■ Set task:
Work through the entries below and report how many lines include "kind". The number alone is the answer.

■ Rows from a dataset of clips and code:
□ □ □ □

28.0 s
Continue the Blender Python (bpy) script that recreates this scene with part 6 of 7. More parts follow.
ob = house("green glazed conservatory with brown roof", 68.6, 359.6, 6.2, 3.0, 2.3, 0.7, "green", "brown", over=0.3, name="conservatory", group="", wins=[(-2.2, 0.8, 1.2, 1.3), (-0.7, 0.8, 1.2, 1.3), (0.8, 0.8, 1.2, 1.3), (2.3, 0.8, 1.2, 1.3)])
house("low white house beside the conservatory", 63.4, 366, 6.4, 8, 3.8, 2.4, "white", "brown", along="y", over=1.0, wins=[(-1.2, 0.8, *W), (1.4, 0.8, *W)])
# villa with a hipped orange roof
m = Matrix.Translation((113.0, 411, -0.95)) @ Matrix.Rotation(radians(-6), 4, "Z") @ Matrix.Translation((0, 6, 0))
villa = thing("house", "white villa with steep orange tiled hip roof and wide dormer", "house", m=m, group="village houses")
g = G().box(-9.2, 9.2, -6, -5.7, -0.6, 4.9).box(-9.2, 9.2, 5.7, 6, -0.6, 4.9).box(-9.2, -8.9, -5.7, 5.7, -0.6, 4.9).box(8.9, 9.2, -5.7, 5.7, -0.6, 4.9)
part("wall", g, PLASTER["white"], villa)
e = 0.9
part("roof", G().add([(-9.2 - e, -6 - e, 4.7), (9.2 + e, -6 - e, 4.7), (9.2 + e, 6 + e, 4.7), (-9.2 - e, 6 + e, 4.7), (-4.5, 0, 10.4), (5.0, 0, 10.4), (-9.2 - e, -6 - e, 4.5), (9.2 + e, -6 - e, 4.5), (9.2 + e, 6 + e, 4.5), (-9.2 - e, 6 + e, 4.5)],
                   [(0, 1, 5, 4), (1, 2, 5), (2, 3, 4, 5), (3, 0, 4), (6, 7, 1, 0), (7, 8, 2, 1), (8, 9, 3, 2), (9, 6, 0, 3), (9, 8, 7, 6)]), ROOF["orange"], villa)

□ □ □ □

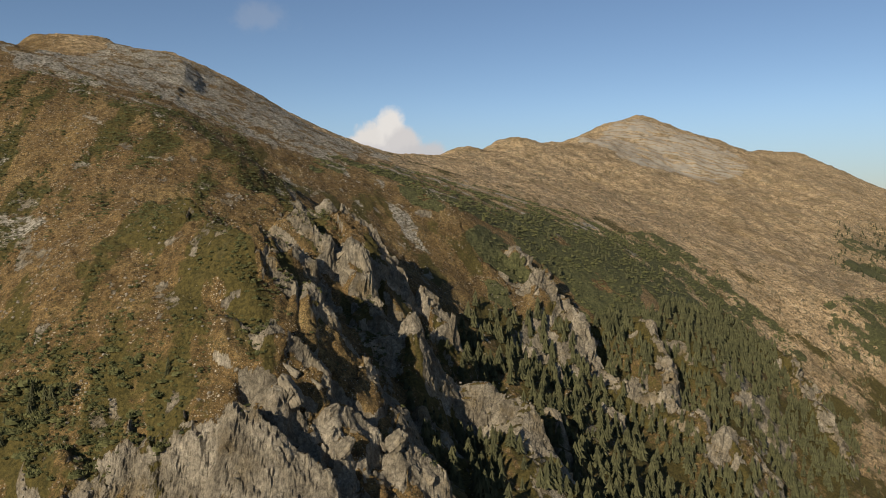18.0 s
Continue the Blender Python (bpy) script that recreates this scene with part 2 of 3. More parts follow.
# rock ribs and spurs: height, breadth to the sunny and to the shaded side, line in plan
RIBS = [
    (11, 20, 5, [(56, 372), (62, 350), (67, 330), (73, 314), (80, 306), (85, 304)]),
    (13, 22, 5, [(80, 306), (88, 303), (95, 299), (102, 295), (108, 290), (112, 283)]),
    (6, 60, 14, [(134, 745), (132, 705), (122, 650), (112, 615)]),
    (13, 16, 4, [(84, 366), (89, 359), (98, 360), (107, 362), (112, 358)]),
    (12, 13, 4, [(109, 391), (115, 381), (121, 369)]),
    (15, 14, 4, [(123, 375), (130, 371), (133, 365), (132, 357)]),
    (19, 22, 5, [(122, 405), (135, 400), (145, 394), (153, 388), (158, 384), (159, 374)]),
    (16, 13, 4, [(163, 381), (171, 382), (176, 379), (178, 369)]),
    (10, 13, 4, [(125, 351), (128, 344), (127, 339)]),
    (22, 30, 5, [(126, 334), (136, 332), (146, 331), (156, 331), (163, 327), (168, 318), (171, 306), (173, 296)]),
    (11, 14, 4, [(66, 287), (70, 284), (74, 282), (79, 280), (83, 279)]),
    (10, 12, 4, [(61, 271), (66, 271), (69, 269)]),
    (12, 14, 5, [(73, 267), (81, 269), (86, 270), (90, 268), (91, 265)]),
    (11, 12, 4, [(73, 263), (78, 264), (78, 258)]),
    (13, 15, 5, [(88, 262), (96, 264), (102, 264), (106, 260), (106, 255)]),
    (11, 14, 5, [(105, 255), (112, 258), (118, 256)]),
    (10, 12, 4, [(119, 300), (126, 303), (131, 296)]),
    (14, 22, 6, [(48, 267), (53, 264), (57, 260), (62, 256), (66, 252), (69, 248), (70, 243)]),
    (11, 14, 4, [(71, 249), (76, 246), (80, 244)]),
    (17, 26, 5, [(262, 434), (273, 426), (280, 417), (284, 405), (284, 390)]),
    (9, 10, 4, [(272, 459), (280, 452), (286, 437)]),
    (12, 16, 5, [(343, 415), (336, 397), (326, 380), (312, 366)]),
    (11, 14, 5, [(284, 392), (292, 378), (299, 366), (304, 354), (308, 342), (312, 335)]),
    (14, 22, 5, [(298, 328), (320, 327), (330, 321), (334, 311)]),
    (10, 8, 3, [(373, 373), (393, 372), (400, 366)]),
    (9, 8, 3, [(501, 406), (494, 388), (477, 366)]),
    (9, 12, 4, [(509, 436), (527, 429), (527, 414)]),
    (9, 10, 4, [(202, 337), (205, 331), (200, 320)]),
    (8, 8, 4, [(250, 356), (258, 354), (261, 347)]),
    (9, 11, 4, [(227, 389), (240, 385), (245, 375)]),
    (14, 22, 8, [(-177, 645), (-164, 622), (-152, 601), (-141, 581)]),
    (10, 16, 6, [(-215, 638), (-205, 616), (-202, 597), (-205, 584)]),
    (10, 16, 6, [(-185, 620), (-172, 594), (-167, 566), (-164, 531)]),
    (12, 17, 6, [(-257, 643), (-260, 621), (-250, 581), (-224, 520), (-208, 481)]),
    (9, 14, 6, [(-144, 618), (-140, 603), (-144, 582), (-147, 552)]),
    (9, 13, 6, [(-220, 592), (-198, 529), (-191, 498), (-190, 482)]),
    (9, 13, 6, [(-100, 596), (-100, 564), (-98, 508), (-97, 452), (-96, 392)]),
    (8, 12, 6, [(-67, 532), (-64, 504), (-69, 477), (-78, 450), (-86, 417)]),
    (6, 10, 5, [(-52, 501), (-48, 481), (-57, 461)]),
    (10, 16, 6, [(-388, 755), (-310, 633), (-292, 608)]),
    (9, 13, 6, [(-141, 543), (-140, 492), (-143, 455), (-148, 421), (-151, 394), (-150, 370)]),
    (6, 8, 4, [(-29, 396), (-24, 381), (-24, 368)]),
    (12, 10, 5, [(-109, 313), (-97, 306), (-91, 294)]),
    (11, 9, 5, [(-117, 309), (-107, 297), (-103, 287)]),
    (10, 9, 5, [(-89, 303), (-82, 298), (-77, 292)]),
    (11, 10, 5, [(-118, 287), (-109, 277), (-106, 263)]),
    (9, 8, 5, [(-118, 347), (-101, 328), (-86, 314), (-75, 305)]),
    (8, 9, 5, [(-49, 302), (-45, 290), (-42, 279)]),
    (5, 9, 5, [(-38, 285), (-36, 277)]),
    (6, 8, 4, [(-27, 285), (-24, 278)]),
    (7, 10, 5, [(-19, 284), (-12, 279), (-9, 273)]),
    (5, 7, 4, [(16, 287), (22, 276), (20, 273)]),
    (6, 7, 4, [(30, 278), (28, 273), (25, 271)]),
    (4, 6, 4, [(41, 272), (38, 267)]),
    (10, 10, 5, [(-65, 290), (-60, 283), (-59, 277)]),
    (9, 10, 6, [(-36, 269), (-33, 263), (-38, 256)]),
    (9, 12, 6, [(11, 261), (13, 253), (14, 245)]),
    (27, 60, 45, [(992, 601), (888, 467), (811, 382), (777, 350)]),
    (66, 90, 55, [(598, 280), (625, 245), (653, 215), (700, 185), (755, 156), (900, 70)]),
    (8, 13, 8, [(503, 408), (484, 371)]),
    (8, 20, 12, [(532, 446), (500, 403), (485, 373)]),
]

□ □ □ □

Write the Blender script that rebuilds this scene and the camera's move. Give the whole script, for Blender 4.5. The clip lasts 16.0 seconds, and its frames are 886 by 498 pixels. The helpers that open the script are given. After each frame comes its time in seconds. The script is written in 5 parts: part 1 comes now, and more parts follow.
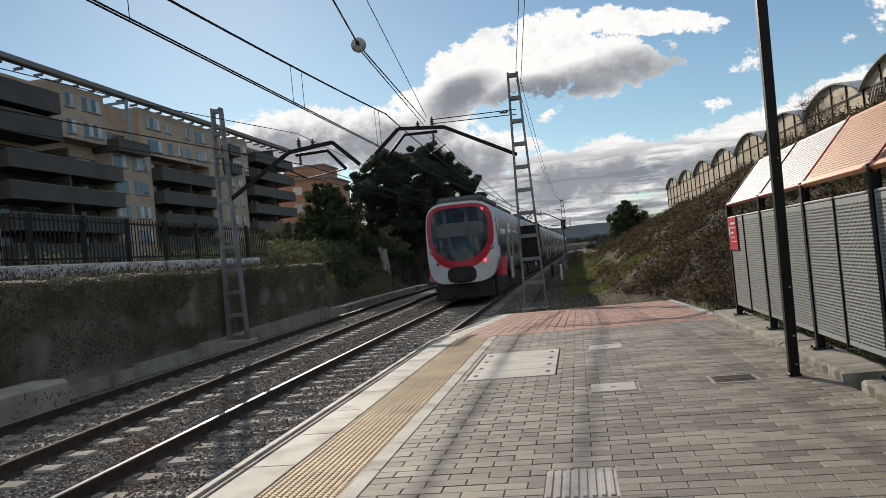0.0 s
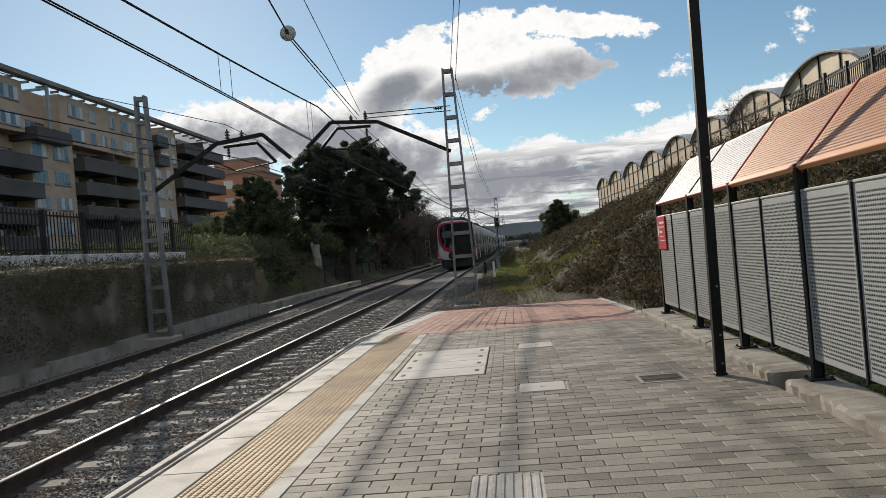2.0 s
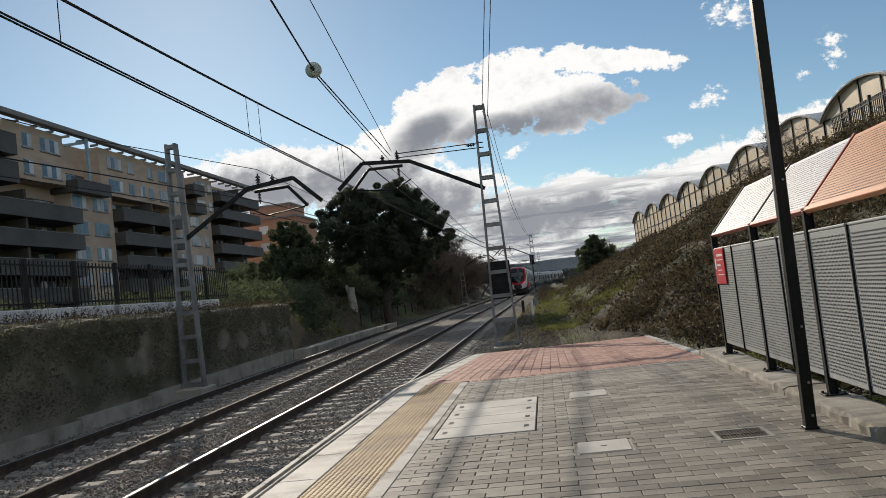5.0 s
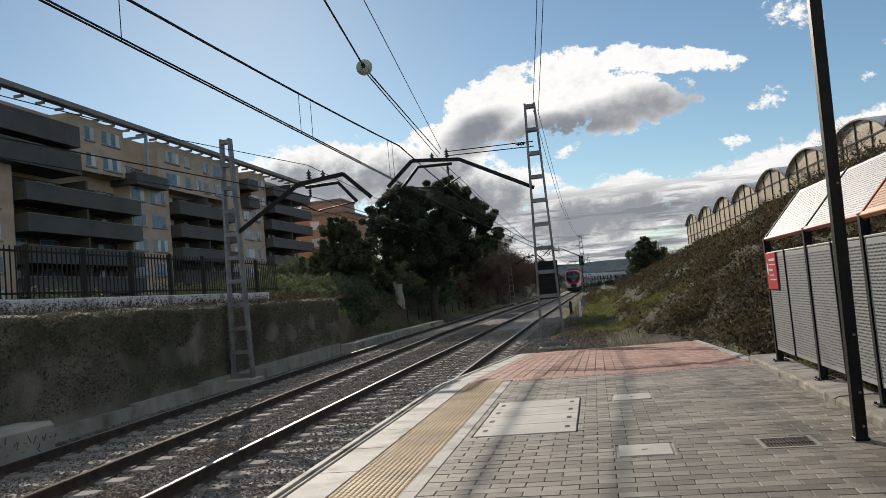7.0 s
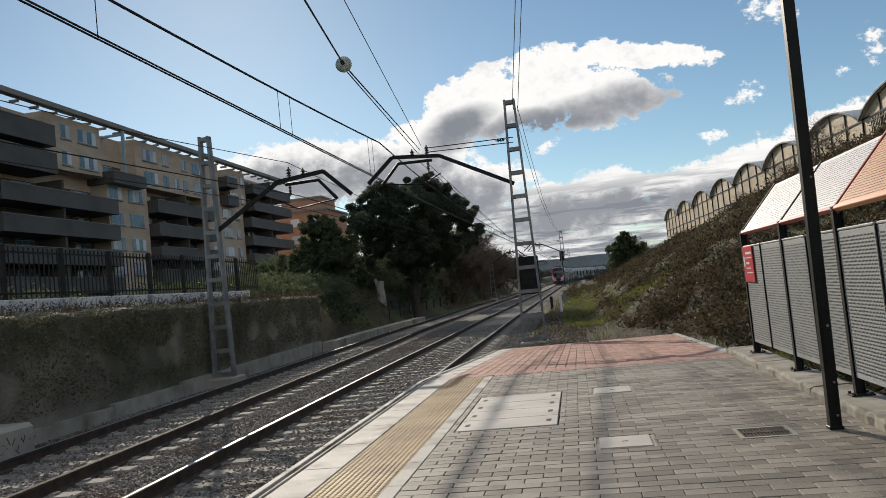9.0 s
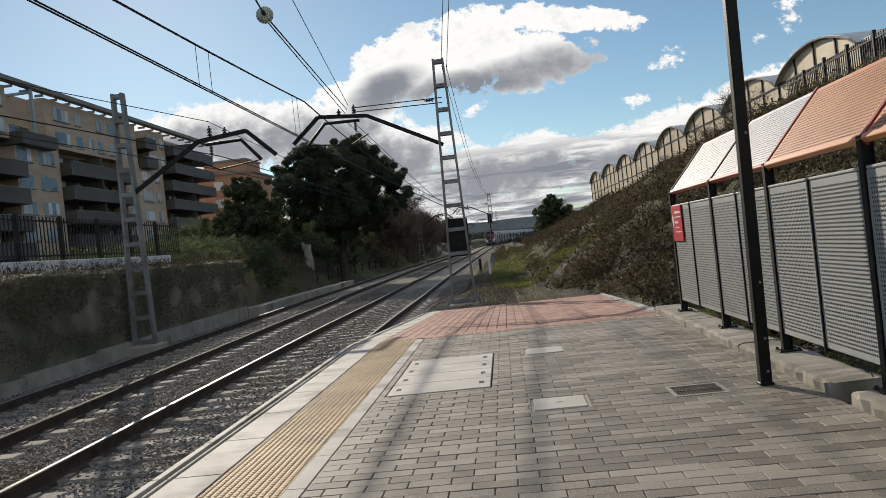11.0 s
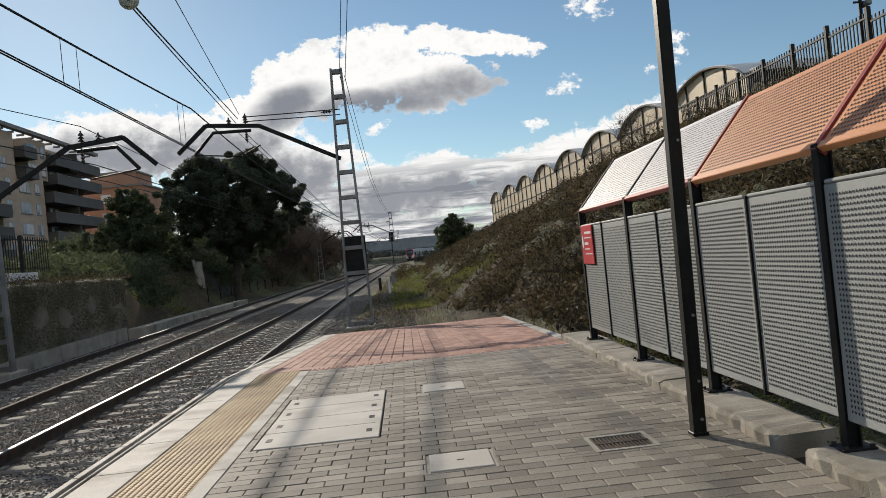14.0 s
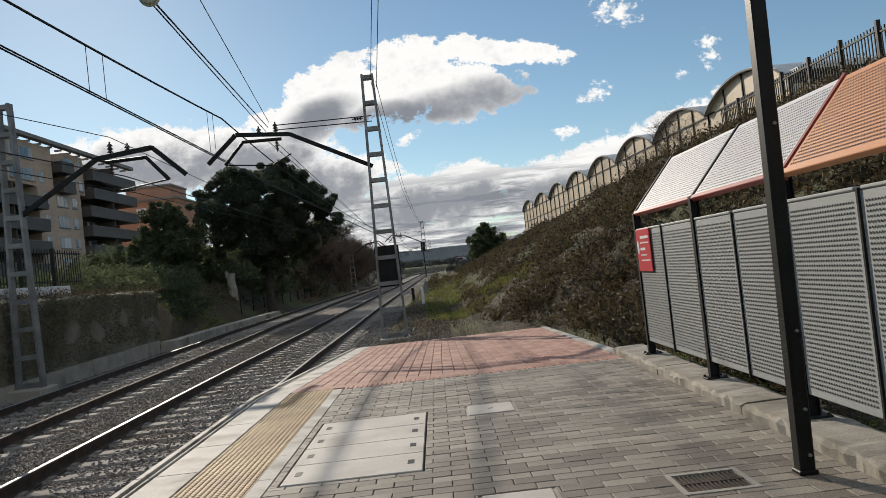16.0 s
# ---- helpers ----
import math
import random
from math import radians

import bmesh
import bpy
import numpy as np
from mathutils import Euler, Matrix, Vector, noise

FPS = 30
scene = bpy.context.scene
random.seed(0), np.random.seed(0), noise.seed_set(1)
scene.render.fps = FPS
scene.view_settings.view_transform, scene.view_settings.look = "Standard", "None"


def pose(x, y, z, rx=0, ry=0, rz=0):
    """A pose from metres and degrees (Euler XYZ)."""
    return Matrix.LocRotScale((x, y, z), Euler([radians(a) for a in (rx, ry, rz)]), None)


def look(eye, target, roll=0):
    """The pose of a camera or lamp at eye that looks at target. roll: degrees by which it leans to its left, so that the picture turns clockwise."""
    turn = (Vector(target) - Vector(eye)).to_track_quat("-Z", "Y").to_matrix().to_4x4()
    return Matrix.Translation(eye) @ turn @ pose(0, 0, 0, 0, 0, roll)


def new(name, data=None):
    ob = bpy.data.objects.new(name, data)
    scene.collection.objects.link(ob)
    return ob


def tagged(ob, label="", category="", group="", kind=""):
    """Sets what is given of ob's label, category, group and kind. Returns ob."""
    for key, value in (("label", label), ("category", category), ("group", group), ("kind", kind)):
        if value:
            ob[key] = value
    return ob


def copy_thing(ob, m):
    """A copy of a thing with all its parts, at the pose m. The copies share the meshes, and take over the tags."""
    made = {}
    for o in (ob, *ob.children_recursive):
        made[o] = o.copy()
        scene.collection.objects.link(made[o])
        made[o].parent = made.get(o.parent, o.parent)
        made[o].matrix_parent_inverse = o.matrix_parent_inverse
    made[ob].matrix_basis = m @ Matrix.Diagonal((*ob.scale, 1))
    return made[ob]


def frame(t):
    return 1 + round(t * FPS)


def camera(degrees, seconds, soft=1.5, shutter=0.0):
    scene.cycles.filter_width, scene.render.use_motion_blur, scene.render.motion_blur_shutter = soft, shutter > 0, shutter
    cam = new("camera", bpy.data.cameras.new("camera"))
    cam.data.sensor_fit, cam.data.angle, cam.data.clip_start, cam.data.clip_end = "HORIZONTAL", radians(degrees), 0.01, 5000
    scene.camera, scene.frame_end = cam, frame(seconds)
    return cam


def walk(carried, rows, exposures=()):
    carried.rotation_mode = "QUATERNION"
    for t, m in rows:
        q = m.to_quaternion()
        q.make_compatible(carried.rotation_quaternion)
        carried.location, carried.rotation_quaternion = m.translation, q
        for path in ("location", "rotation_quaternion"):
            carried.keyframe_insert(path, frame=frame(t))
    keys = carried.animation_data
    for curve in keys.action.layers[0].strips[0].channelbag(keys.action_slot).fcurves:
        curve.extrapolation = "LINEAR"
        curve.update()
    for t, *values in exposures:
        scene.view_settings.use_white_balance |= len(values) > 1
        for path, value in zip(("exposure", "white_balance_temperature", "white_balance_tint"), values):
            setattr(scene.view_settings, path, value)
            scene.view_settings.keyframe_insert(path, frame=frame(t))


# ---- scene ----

□ □ □ □

■ The reply:
3